Impedire alla paura di paralizzarci in un clima di morte
Ci invita e ci sprona ad Amare, a far “crescere e sovrabbondare” la carità in tutti i credenti (II Lettura prima Tessalonicesi 3, 12-42). Ci invita e ci sprona ad avere Speranza, cioè ad essere felici e ad avere un motivo per cui vivere, da attendere, nel quale appunto, sperare, soprattutto nel momento di prova, di disperazione, di paura: “Quando cominceranno ad accadere queste cose, risollevatevi e alzate il capo, perché la vostra liberazione è vicina” (Vangelo Lc 21,25-28.34-36). In sintesi questa Domenica ci viene consegnata una “ricetta speciale”: fiducia, amore e attesa in altri termini Fede, Carità e Speranza. Sono gli unici ingredienti che ci guariscono dal male assoluto: la paura e la disperazione. Questo male ci allontanano dalla Salvezza, da Cristo e dai suoi Fratelli. Il vangelo di Luca ci indica inoltre alcune accortezze per non correre “rischi” affinché la “fine” non arrivi prima del tempo o come noi vorremmo che avvenisse. Il primo rischio è l’allarmismo terrorista: tante volte si va in cerca della fine del mondo, cercando segni e avvenimenti attuali per fondare profezie catastrofiche che non hanno nulla a che fare con la Misericordia e la saggezza di Dio.
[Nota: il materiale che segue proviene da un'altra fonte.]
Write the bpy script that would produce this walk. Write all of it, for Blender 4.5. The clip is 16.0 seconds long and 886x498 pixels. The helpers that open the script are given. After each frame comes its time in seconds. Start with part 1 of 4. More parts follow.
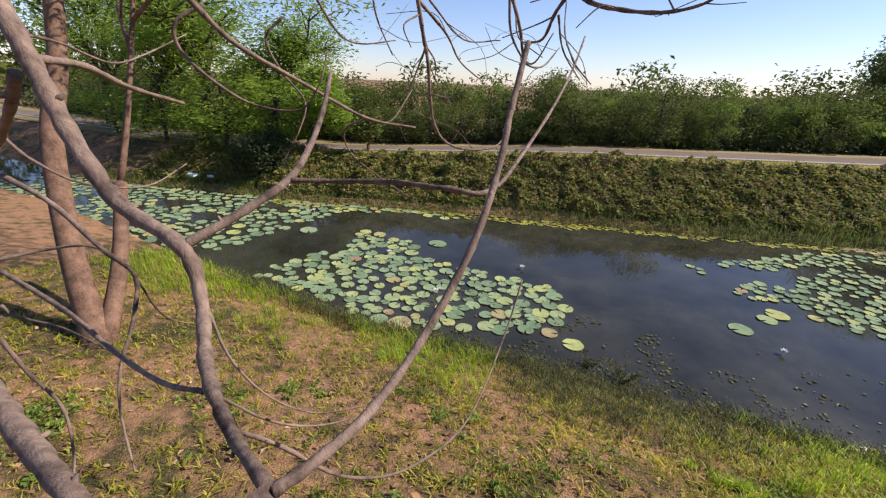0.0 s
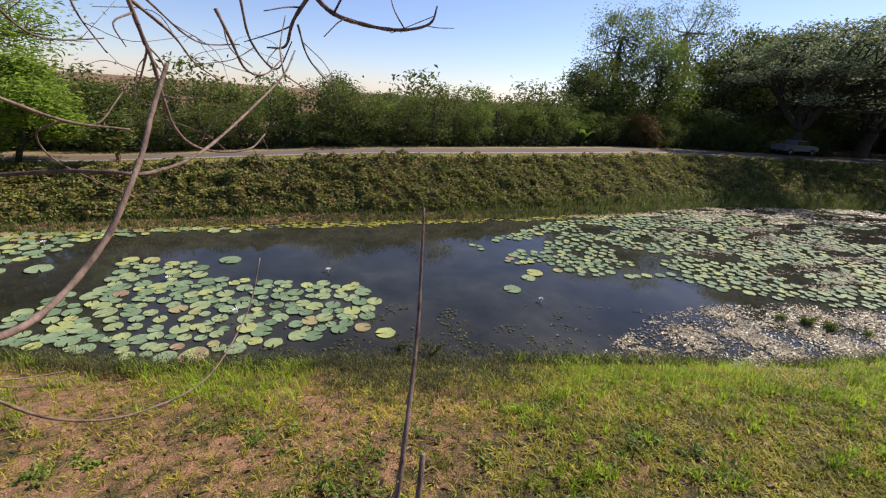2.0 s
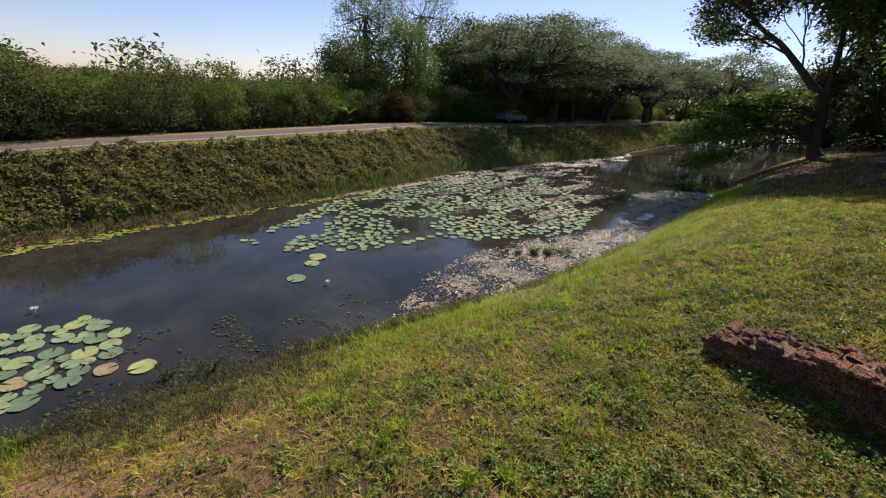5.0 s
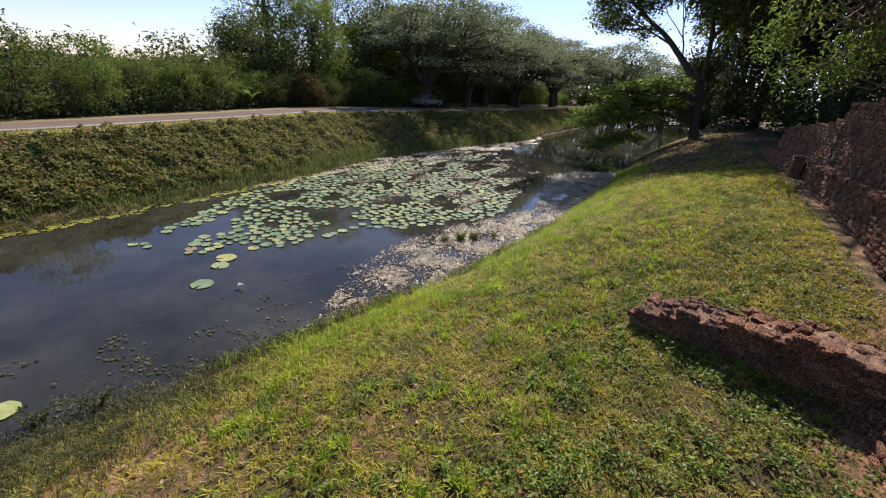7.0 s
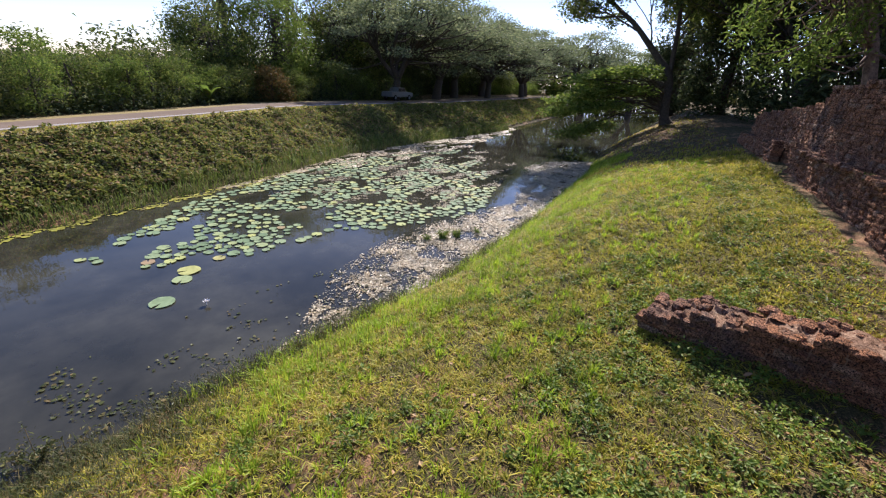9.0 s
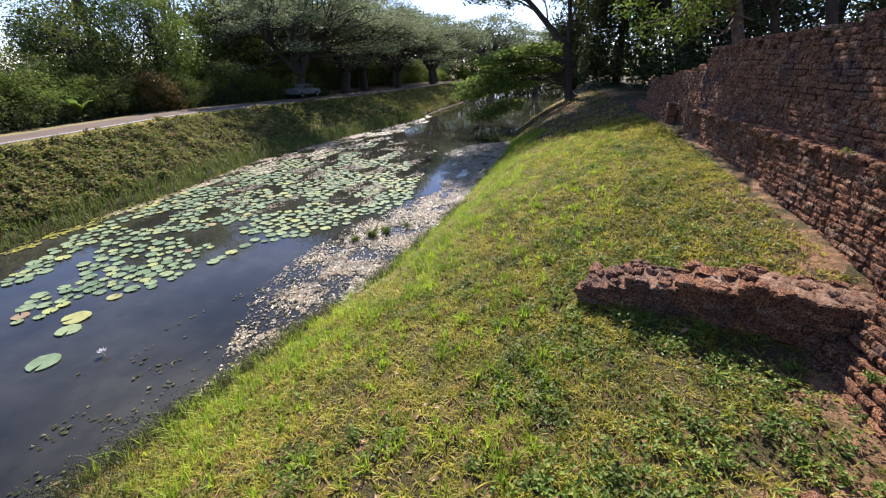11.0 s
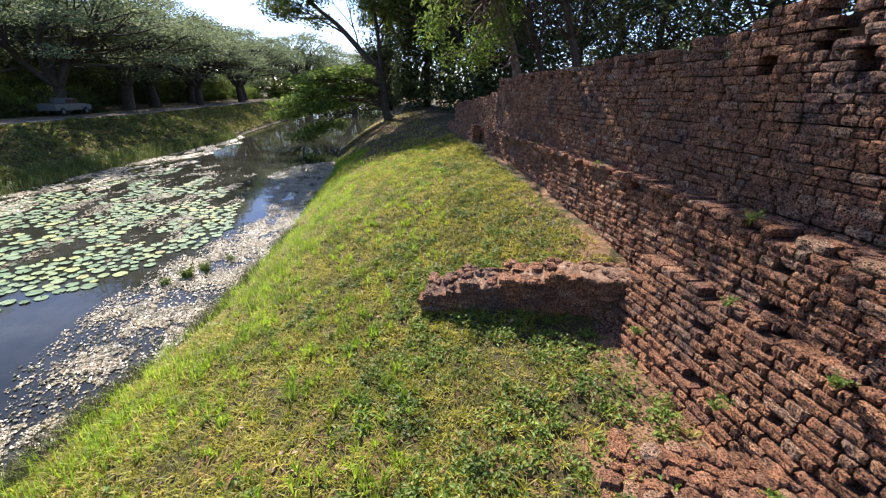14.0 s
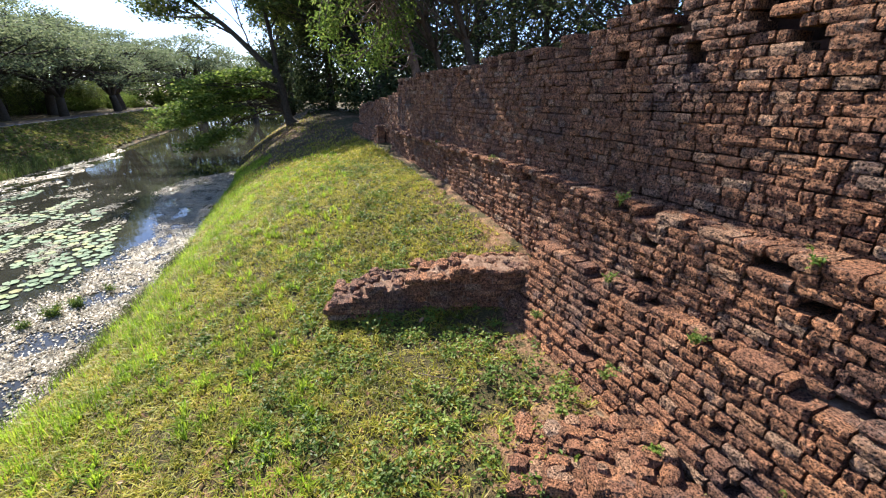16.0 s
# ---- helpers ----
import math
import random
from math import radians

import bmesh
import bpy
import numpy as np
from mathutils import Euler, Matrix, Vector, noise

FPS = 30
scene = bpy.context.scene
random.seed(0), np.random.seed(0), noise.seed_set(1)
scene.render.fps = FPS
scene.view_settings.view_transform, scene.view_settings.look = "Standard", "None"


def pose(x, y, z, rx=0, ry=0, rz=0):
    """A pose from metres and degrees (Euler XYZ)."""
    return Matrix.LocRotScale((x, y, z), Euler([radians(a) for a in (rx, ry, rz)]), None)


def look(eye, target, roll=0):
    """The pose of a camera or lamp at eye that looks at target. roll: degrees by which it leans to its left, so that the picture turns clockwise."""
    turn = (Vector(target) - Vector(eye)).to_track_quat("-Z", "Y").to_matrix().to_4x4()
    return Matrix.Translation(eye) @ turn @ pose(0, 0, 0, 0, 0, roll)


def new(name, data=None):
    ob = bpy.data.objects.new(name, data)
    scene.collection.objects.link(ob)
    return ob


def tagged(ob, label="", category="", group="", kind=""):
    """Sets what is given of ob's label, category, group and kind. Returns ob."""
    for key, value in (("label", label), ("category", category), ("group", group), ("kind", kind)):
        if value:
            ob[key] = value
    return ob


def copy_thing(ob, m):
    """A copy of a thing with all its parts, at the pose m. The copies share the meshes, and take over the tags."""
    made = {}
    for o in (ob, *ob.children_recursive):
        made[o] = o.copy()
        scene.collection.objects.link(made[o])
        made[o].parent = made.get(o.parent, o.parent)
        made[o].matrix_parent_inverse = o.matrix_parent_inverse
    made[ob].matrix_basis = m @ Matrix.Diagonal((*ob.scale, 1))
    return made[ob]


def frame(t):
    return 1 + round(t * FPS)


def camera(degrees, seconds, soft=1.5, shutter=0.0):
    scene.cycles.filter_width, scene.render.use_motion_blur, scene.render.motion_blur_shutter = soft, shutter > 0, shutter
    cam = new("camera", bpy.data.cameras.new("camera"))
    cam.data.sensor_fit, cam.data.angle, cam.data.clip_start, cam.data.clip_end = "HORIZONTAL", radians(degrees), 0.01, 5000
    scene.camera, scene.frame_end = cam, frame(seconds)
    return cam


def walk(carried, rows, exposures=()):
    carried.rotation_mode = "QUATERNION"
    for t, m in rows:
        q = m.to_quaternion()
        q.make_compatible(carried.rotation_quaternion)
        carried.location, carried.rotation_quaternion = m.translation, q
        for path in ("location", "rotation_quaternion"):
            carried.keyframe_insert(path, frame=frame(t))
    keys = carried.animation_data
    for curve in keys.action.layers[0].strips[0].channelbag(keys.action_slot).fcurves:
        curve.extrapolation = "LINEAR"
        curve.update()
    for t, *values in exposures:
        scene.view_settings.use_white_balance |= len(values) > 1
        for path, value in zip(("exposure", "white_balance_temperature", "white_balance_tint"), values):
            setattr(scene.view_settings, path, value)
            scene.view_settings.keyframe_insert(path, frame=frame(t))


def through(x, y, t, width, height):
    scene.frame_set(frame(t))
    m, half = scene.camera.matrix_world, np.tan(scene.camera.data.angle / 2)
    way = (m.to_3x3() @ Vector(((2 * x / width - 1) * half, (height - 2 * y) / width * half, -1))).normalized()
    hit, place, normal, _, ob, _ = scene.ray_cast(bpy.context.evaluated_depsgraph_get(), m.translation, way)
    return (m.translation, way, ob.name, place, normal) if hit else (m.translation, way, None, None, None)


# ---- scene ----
cam = camera(94.8, 16.0, soft=1.2)
PATH = [
    (0, (-0.668, 0.36, 3.416), (-1.218, 2.127, 2.658), 2.7),
    (0.5, (-0.64, 0.354, 3.41), (-0.898, 2.187, 2.654), 4.0),
    (1, (-0.6, 0.326, 3.413), (-0.611, 2.181, 2.663), 4.6),
    (1.5, (-0.566, 0.277, 3.422), (-0.421, 2.133, 2.693), 4.6),
    (2, (-0.529, 0.222, 3.431), (-0.177, 2.064, 2.735), 4.2),
    (2.5, (-0.481, 0.188, 3.435), (0.072, 1.989, 2.763), 3.4),
    (3, (-0.413, 0.149, 3.442), (0.335, 1.882, 2.782), 2.6),
    (3.5, (-0.344, 0.122, 3.435), (0.587, 1.757, 2.759), 2.6),
    (4, (-0.318, 0.137, 3.441), (0.727, 1.692, 2.742), 3.0),
    (4.5, (-0.298, 0.14, 3.437), (0.841, 1.622, 2.725), 3.4),
    (5, (-0.295, 0.149, 3.439), (0.941, 1.549, 2.723), 4.1),
    (5.2, (-0.296, 0.156, 3.43), (0.973, 1.527, 2.715), 4.2),
    (7.5, (-0.101, 0.526, 3.38), (1.412, 1.591, 2.621), 4.9),
    (8, (-0.056, 0.666, 3.39), (1.471, 1.707, 2.628), 4.9),
    (8.2, (-0.03, 0.72, 3.384), (1.5, 1.757, 2.62), 4.8),
    (10.3, (0.356, 0.88, 3.271), (1.973, 1.744, 2.47), 0.6),
    (10.5, (0.371, 0.898, 3.275), (2.009, 1.72, 2.474), 0.3),
    (11, (0.406, 0.925, 3.275), (2.092, 1.64, 2.471), -0.6),
    (11.5, (0.446, 0.962, 3.3), (2.177, 1.557, 2.493), -0.4),
    (12, (0.49, 0.984, 3.3), (2.251, 1.482, 2.494), -0.1),
    (12.5, (0.486, 0.998, 3.297), (2.299, 1.262, 2.496), 1.2),
    (13, (0.465, 0.992, 3.297), (2.302, 1.123, 2.516), 1.4),
    (13.5, (0.415, 0.972, 3.305), (2.269, 0.996, 2.556), 1.4),
    (14, (0.378, 0.942, 3.316), (2.244, 0.899, 2.597), 1.5),
    (14.5, (0.375, 0.902, 3.329), (2.245, 0.807, 2.624), 1.4),
    (15, (0.375, 0.856, 3.338), (2.241, 0.679, 2.641), 0.8),
    (15.5, (0.395, 0.796, 3.319), (2.242, 0.476, 2.621), 0.5),
    (16, (0.412, 0.725, 3.295), (2.236, 0.313, 2.586), 0.0),
]
walk(cam, [(t, look(eye, target, roll)) for t, eye, target, roll in PATH], [(0.0, 0.50, 6400, 15), (5.0, 0.20, 6450, 18), (8.0, 0.70, 6250, 18), (12.0, 1.02, 6050, 17), (16.0, 1.36, 6050, 11)])

# ---------------------------------------------------------------- light
SUN_AZ, SUN_EL = radians(69), radians(41)      # clockwise from +y, above the horizon
sun_way = Vector((math.sin(SUN_AZ) * math.cos(SUN_EL), math.cos(SUN_AZ) * math.cos(SUN_EL), math.sin(SUN_EL)))
world = bpy.data.worlds.new("sky")
world.use_nodes = True
scene.world = world
sky = world.node_tree.nodes.new("ShaderNodeTexSky")
sky.sky_type, sky.sun_disc = "NISHITA", False
sky.sun_elevation, sky.sun_rotation = SUN_EL, SUN_AZ
sky.air_density, sky.dust_density, sky.ozone_density = 1.0, 0.2, 3.0
background = world.node_tree.nodes["Background"]
background.inputs["Strength"].default_value = 0.105
tint = world.node_tree.nodes.new("ShaderNodeMix")
tint.data_type, tint.blend_type = "RGBA", "MULTIPLY"
tint.inputs[0].default_value, tint.inputs[7].default_value = 1.0, (0.98, 0.95, 1.08, 1)
world.node_tree.links.new(sky.outputs["Color"], tint.inputs[6])
world.node_tree.links.new(tint.outputs[2], background.inputs["Color"])
sun = new("sun", bpy.data.lights.new("sun", "SUN"))
sun.data.energy, sun.data.angle, sun.data.color = 5.0, radians(0.6), (1.0, 0.93, 0.80)
sun.matrix_world = look(sun_way * 60, (0, 0, 0))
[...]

Gli avvenimenti descritti non coincidono con la fine del mondo e non ci dicono il momento e il luogo preciso in cui essa avverrà. Un altro rischio è quello dello scetticismo, di fronte alle difficoltà e dai dolori della realtà tendiamo a fuggire rifugiandoci in idee spiritualiste, perbeniste e ingenuamente ottimiste. In ultimo c’è il rischio della rassegnazione, cioè la totale sfiducia nella potenza amorosa di Dio. “Io non mi salverò, ormai è andata così, il mondo è perverso, non c’è nulla da fare…”: sono le frasi che talvolta nel quotidiano ci invadono la testa e non ci accorgiamo di avere chiuso le porte alla speranza, alla felicità, all’azione Salvifica di Gesù.
Perciò occorre vigilare, cioè lottare contro l’angoscia e l’ansia e non lasciarsi intrappolare dallo smarrimento. Cercare di trovare forza e coraggio per impedire alla paura di paralizzarci e di farci vivere in un clima di morte, impedire l’appesantimento del cuore e infine pregare, chiedendo al Signore di renderci uomini e donne fiduciosi, amanti e speranti nella sua salvezza, che non avverrà solo alla fine ma avviene on ogni minuto della nostra esistenza.
ChiediamoGli di saper vegliare, di attenderlo e di poter comparire di fronte a Lui nell’unico segno più luminoso del “sole, della luna e delle stelle”, l’eucarestia. Solo così ogni volta che ci accostiamo alla sua mensa incominceremo a “essere felici” almeno un’ora prima, perché sappiamo di incontrare il Principe del mondo che si fa piccolo e in Lui tutti diventiamo amici, fratelli redenti e salvati già in questo mondo. Concludo lasciandovi un piccolo pensiero: un giorno la paura bussò alla porta, la Fede si alzò, andò ad aprire e vide che non c’era nessuno.